There are \(N\) integers written on a blackboard. The \(i\)-th integer is \(A_i\), and the greatest common divisor of these integers is \(1\).

Takahashi and Aoki will play a game using these integers. In this game, starting from Takahashi the two player alternately perform the following operation:

Select one integer on the blackboard that is not less than \(2\), and subtract \(1\) from the integer.
Then, divide all the integers on the black board by \(g\), where \(g\) is the greatest common divisor of the integers written on the blackboard.
The player who is left with only \(1\)s on the blackboard and thus cannot perform the operation, loses the game. Assuming that both players play optimally, determine the winner of the game.

两个人玩游戏，他们轮流操作一个初始时最大公约数为 \(1\) 的序列，一次操作是将一个数减 \(1\)，然后所有数除以它们的最大公约数，最终无法操作者输，问是否先手必胜。

输入

The input is given from Standard Input in the following format:

N

A_1 A_2 … A_N

输出

If Takahashi will win, print First.

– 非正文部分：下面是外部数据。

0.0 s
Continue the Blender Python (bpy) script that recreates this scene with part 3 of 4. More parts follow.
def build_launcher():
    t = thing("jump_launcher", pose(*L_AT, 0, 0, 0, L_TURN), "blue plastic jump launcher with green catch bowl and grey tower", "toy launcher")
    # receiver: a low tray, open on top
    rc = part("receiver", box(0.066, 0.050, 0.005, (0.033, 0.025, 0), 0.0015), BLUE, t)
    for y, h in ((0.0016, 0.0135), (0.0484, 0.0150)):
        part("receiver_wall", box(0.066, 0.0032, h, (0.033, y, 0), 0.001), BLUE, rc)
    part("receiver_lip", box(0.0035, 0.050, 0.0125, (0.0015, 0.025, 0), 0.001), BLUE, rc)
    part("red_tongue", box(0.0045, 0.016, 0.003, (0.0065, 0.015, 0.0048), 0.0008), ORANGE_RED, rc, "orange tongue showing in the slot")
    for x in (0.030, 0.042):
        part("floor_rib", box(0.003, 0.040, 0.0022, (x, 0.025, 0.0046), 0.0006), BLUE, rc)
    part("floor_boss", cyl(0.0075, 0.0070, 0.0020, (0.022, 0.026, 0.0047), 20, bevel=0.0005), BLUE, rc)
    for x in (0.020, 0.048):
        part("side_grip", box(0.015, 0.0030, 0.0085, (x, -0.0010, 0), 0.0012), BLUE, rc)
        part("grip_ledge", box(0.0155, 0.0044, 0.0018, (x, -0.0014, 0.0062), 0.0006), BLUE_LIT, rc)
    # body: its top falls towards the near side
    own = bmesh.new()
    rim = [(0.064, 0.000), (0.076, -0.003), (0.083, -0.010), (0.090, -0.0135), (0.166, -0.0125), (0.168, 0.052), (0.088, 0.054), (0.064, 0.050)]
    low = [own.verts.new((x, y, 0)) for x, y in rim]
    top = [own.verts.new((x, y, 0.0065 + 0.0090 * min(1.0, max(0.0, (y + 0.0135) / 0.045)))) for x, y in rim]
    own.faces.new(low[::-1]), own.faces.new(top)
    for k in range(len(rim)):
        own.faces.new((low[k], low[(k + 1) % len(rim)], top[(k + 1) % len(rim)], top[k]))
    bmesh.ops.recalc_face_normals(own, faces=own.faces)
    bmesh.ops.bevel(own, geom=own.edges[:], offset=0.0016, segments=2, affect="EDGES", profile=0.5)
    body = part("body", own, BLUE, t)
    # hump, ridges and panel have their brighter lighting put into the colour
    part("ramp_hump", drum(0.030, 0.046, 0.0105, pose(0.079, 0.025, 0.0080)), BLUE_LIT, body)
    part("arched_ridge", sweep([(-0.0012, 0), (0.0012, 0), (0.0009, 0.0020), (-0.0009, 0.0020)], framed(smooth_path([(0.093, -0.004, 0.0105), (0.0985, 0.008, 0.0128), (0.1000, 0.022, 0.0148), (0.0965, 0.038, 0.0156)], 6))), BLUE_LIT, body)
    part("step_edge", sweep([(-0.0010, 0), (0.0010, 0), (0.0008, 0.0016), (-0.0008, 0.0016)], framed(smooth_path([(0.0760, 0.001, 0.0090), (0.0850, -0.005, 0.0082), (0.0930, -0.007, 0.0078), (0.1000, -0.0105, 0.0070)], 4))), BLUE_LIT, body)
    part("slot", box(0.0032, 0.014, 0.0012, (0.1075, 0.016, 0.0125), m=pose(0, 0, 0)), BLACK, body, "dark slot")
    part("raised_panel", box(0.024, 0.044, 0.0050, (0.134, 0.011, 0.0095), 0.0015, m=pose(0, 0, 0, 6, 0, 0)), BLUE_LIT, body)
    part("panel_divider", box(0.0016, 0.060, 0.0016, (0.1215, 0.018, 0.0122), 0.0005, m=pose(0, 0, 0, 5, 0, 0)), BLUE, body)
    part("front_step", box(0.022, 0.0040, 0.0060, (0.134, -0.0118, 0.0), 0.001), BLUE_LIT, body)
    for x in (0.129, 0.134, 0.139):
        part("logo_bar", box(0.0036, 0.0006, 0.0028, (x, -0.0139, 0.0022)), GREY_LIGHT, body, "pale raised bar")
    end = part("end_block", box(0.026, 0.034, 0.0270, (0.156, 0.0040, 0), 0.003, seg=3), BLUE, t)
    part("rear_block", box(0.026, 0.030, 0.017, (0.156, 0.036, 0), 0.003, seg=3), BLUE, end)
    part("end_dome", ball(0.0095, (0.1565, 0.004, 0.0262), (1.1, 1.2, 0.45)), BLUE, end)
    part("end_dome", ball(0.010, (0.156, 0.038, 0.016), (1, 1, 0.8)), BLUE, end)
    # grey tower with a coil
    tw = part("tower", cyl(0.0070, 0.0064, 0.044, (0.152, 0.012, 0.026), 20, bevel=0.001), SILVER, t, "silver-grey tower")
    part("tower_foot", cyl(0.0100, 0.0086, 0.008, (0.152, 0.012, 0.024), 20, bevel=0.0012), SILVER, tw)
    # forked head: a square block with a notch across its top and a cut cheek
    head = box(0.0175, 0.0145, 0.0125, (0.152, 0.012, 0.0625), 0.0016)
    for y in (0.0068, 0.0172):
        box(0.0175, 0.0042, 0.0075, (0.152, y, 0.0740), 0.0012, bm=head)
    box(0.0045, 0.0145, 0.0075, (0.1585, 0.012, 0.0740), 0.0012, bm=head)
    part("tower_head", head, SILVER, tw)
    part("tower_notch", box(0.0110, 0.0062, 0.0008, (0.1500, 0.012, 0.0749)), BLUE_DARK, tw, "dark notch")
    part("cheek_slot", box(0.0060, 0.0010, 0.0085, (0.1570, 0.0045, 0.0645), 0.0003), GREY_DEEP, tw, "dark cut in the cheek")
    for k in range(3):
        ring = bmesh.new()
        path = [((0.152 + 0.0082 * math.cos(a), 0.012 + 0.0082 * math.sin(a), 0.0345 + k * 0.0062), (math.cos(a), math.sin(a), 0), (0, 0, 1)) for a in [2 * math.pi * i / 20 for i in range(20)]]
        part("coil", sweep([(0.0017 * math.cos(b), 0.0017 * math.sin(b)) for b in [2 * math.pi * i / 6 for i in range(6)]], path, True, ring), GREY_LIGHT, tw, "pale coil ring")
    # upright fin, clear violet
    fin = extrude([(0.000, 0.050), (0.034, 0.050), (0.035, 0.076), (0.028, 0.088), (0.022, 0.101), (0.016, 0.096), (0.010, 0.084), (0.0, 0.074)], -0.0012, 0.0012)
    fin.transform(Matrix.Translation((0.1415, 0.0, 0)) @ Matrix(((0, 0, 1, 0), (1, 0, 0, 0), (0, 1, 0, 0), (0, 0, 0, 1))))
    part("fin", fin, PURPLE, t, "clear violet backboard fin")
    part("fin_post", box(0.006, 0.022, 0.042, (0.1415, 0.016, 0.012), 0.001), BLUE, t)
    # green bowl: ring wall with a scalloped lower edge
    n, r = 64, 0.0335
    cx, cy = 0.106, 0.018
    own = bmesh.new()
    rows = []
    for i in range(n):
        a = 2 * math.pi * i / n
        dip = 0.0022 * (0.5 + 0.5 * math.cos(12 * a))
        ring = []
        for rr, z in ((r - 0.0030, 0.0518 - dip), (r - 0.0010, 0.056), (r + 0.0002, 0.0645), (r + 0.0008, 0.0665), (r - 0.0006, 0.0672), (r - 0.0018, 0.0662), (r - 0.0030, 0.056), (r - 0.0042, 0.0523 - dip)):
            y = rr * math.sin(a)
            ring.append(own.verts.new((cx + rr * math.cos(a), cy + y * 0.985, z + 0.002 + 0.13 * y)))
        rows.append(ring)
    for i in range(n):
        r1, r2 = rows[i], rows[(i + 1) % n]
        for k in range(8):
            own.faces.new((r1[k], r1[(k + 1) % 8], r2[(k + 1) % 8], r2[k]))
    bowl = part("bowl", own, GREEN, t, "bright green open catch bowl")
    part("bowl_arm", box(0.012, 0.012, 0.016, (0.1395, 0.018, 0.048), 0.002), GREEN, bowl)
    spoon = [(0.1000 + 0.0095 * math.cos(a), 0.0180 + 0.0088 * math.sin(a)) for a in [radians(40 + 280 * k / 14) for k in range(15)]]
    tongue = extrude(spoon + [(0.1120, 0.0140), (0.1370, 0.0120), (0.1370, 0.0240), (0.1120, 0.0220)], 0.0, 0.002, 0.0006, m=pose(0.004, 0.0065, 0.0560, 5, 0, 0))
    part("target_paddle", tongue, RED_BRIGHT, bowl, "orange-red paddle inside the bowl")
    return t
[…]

If Aoki will win, print Second.

输入示例1

3

3 6 7

输出示例1

First

输入示例2

4

1 2 4 8

输出示例2

First

输入示例3

5

7 8 8 8 8

输出示例3

Second

数据规模及约定

\(1 \le N \le 10^5\)

\(1 \le Ai \le 10^9\)

The greatest common divisor of the integers from \(A_1\) through \(A_N\) is \(1\).

题解

可能考虑奇偶性是一类博弈问题的思路吧。

首先，如果开始时全是奇数，注意到每次操作不会改变数的奇偶性，所以先手一定会将一个奇数变成偶数，那么后手就可以将这个偶数变回奇数，直到最终都变成了 \(1\)（全是奇数），所以后手必胜。

类似地，可以推广出：奇数个偶数，先手必胜；偶数个偶数，后手必胜。

但是有一个小 bug，如果开始时只有一个奇数，那么就不一定了，因为先手可能将那个奇数变成偶数，然后除以一下公约数，变成一个新局面。

当然这种情况很好处理，直接暴力模拟，直到“只有一个奇数”的局面消失，或者变成了全 \(1\) 序列，模拟次数不会超过 \(log_2max\{A_i\}\)。

#include <iostream>

#include <cstdio>

#include <cstdlib>

#include <cstring>

#include <cctype>

#include <algorithm>

using namespace std;

int read() {

	int x = 0, f = 1; char c = getchar();

	while(!isdigit(c)){ if(c == '-') f = -1; c = getchar(); }

	while(isdigit(c)){ x = x * 10 + c - '0'; c = getchar(); }

	return x * f;

}

#define maxn 100010

int n, ceven, A[maxn];

int gcd(int a, int b) { return b ? gcd(b, a % b) : a; }

int main() {

	int sum = 0; bool has1 = 0, cur = 0;

	n = read();

	for(int i = 1; i <= n; i++) A[i] = read(), ceven += !(A[i] & 1), has1 |= (A[i] == 1), (sum += A[i] - 1) &= 1;

	if(has1) return puts(sum ? "First" : "Second"), 0;

	if(ceven & 1) return puts("First"), 0;

	if(n - ceven > 1) return puts("Second"), 0;

	for(; ;) {

		cur ^= 1;

		for(int i = 1; i <= n; i++) if(A[i] & 1) A[i]--;

		int g = A[1];

		for(int i = 2; i <= n; i++) g = gcd(g, A[i]);

		ceven = sum = has1 = 0;

		for(int i = 1; i <= n; i++) A[i] /= g, ceven += !(A[i] & 1), has1 |= (A[i] == 1), (sum += A[i] - 1) &= 1;

		if(has1) return puts((sum ^ cur) ? "First" : "Second"), 0;

		if(n - ceven > 1) return puts(((ceven & 1) ^ cur) ? "First" : "Second"), 0;

	}

	return 0;

}